Medline ® Abstract for Reference 43
Ten-year experience with 733 pancreatic resections: changing indications, older patients, and decreasing length of hospitalization.
Balcom JH 4th, Rattner DW, Warshaw AL, Chang Y, Fernandez-del Castillo C
Arch Surg. 2001;136(4):391.
HYPOTHESIS: Experience with pancreatic resection for the last 10 years has resulted in new trends in patient characteristics and, for pancreaticoduodenectomy (PD), a decrease in the length of stay (LOS). This decrease is due in part to the implementation of case management and clinical pathways.
DESIGN: Retrospective case series of patients undergoing pancreatic resection.
SETTING: A university-affiliated, tertiary care referral center.
PATIENTS: The study comprised 733 consecutive patients undergoing pancreatic resection for benign or malignant disease at the Massachusetts General Hospital in Boston from April 1990 to March 2000.
INTERVENTIONS: Of the 733 pancreatic resections, 489 were PD; 190, distal pancreatectomy; 40, total pancreatectomy; and 14, middle-segment pancreatectomy.
MAIN OUTCOME MEASURES: Length of stay; occurrence of delayed gastric emptying, pancreatic fistula, reoperation, readmission, or other complications; mortality; and comparison of patients in 3 periods according to the implementation of case management (July 1995) and clinical pathways (September 1998).
RESULTS: For PD, patients in group 1 (April 1990 to June 1995) were significantly younger (mean +/- SD, 57 +/- 15 years) than those in group 2 (July 1995 to August 1998; mean +/- SD, 62 +/- 13 years) and group 3 (September 1998 to October 2000; mean +/- SD, 65 +/- 13 years)(P<.01). Over time, the proportion of PD for cystic tumors increased from 9.9% to 20% (P =.01), and the proportion of PD for chronic pancreatitis decreased from 23% to 10% (P<.01). Use of pylorus-preserving PD decreased from 45% to 0% (P<.001). Delayed gastric emptying decreased from 17% to 6.1% (P<.01). Pancreatic fistula, reoperation, and mortality were unchanged. Length of stay for PD decreased from 16.1 +/- 0.6 to 9.5 +/- 0.4 days (mean +/- SE) (P<.001). Multivariate analysis showed that period, case volume, pylorus-preserving PD, and presence of complications are all independent predictors of LOS (P<.05 for all). For distal pancreatectomy, patients in groups 2 and 3 were older than those in group 1 (mean +/- SD, 57 +/-14 vs 52 +/- 17 years) (P<.05). Resections for cystic tumors increased from 26% to 52% (P<.05), and resections for chronic pancreatitis decreased from 32% to 14% (P =.06). Median LOS decreased from 9 days to 6. For total pancreatectomy, resections for cystic tumors increased from 18% to 43%. Median LOS decreased from 14.5 days to 11. For all resections, case volume increased from 4 resections per month in 1990 to 5.8 in 1995 and 12 in 2000 (r = 0.83; P<.001).

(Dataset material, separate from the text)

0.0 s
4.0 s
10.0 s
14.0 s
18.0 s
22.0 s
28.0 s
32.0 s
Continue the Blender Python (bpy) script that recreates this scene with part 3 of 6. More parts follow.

CONCLUSIONS: Older patients are increasingly being selected for pancreatic resection. This reflects an increasing frequency of operations performed for cystic tumors and fewer for chronic pancreatitis. With the exception of delayed gastric emptying, complications and mortality have remained the same or decreased slightly during the past 10 years. However, there has been a significant decrease in LOS; this is the result of implementation of case management and clinical pathways, increasing case volume, decreasing incidence of delayed gastric emptying, and decreasing use of pylorus-preserving PD.
Department of Surgery, Massachusetts General Hospital-WACC 336, 55 Fruit St, Boston, MA 02114, USA.